Where AI Belongs — and Where It Doesn’t

In the workplace, Jingyi tends to side with human judgment. AI-driven hiring screens only for surface data — qualifications, keywords — and misses the character and inner thinking that a face-to-face conversation surfaces. AI colleagues feel slightly unsettling; AI clients are workable but “rigid.” She is more willing to accept AI in spaces where interpersonal friction is actually a problem: guide robots in shopping centres, for example, make perfect sense because customers often feel uncomfortable asking human staff for directions. In public infrastructure — water, power, transport — she is generally positive, noting that automation saves urban resources and improves reliability. For crime prediction, she is sceptical: data can flag behavioural patterns, but it cannot read the psychological conditions — pressure, anger, a bad moment — that actually produce a crime.

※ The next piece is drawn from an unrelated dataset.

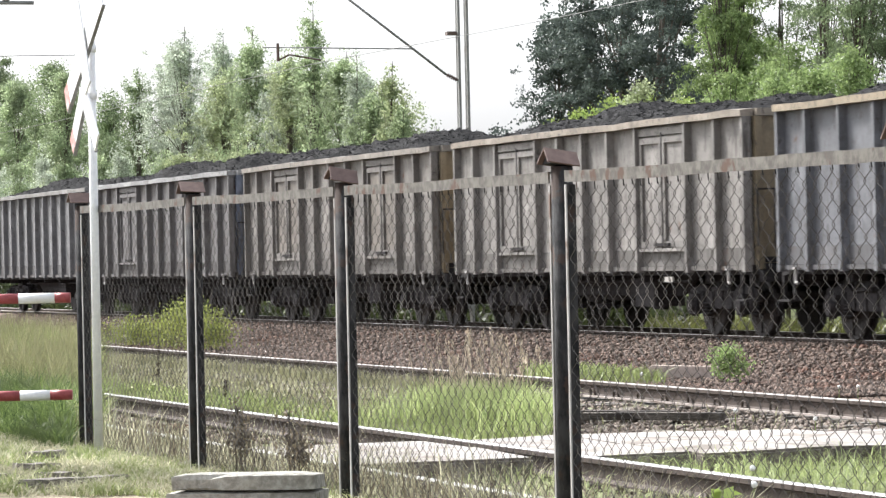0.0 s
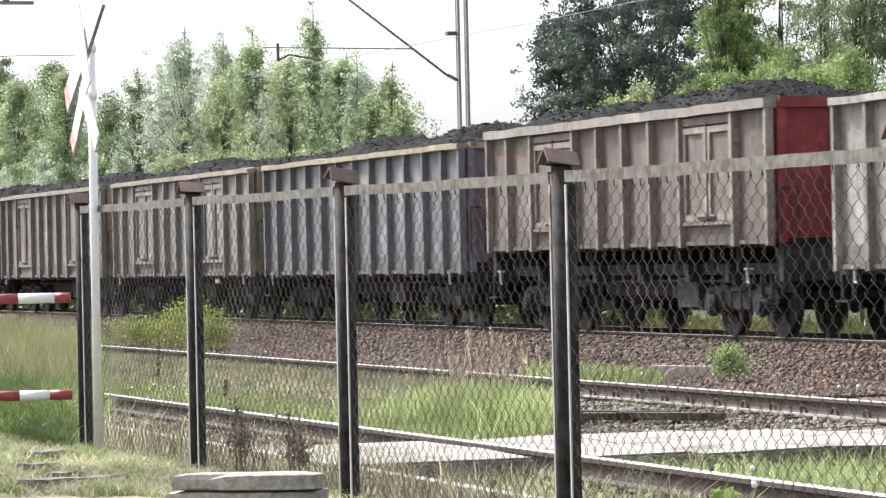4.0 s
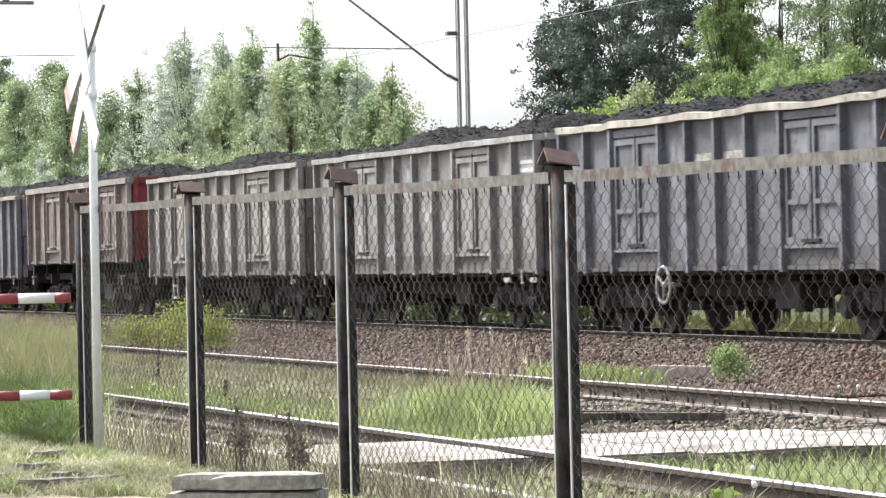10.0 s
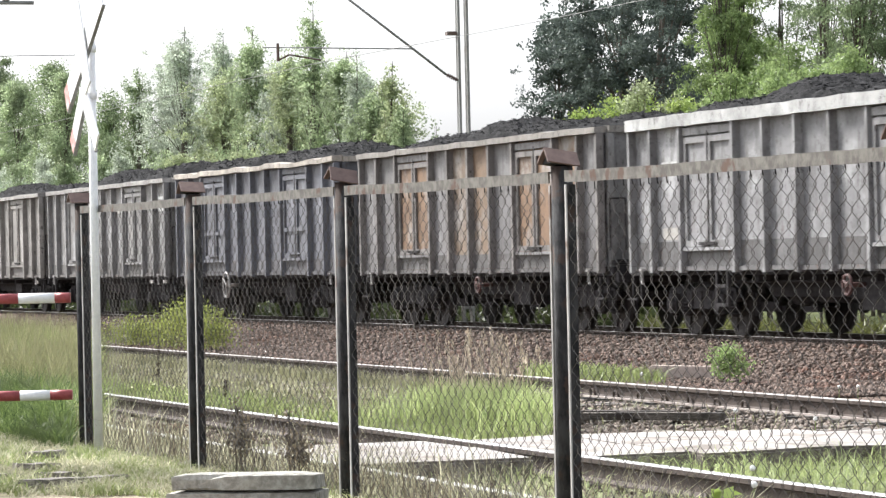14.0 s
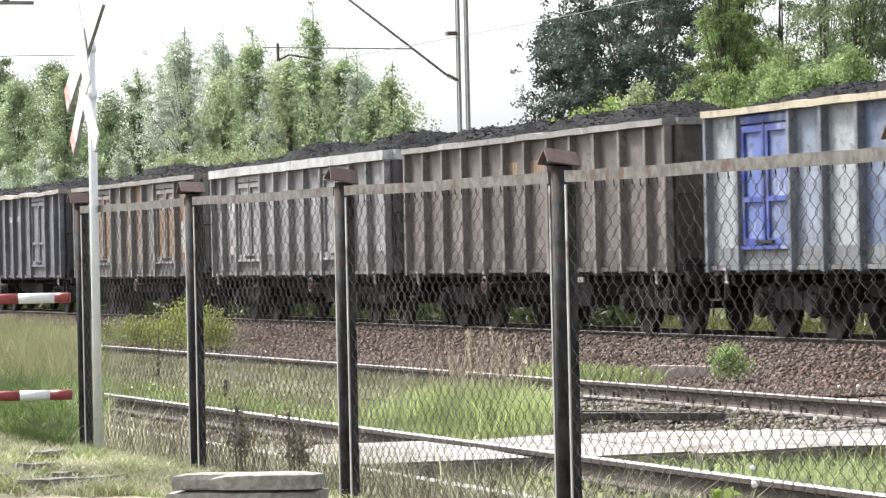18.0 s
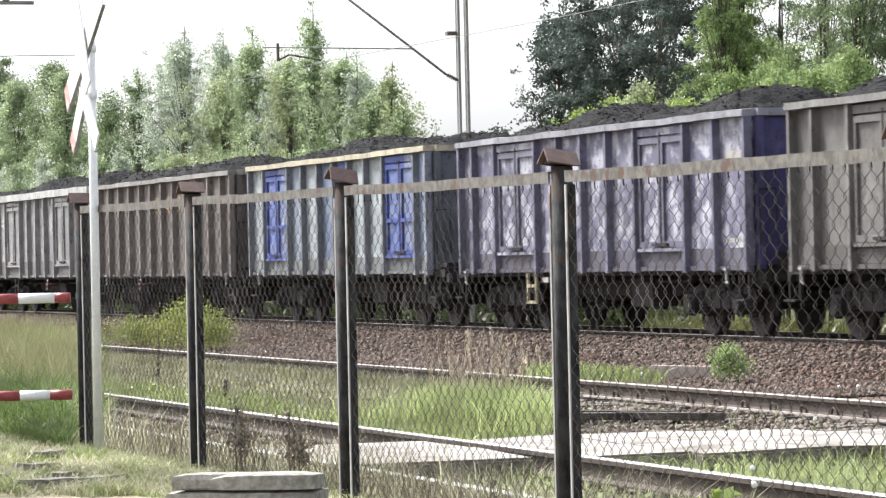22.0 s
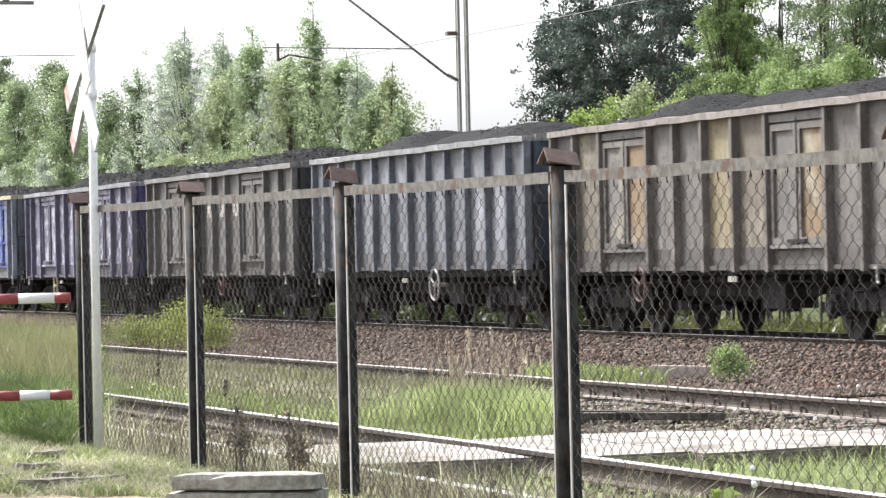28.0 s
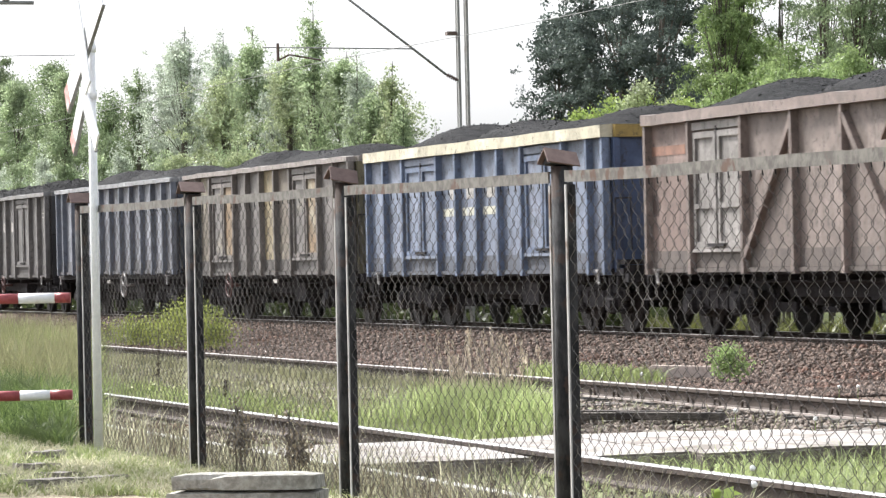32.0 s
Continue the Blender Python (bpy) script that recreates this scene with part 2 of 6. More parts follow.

Work, Education, and What Comes Next

On the future of work, Jingyi accepts that AI will take more jobs than it creates, and that the displacement will be real. Her response is pragmatic: people will shift toward high-technology industries and fields where human judgment still matters. She is interested in work that uses AI as support rather than replacement — letting machines handle the procedural so that people can focus on what requires genuine thinking. Her deepest curiosity about AI is not technical: she wants to know whether machines will ever develop something like human emotion. She does not think current technology is anywhere close, but the question genuinely fascinates her — and it reflects a belief that the real boundary between human and machine is not intelligence but feeling.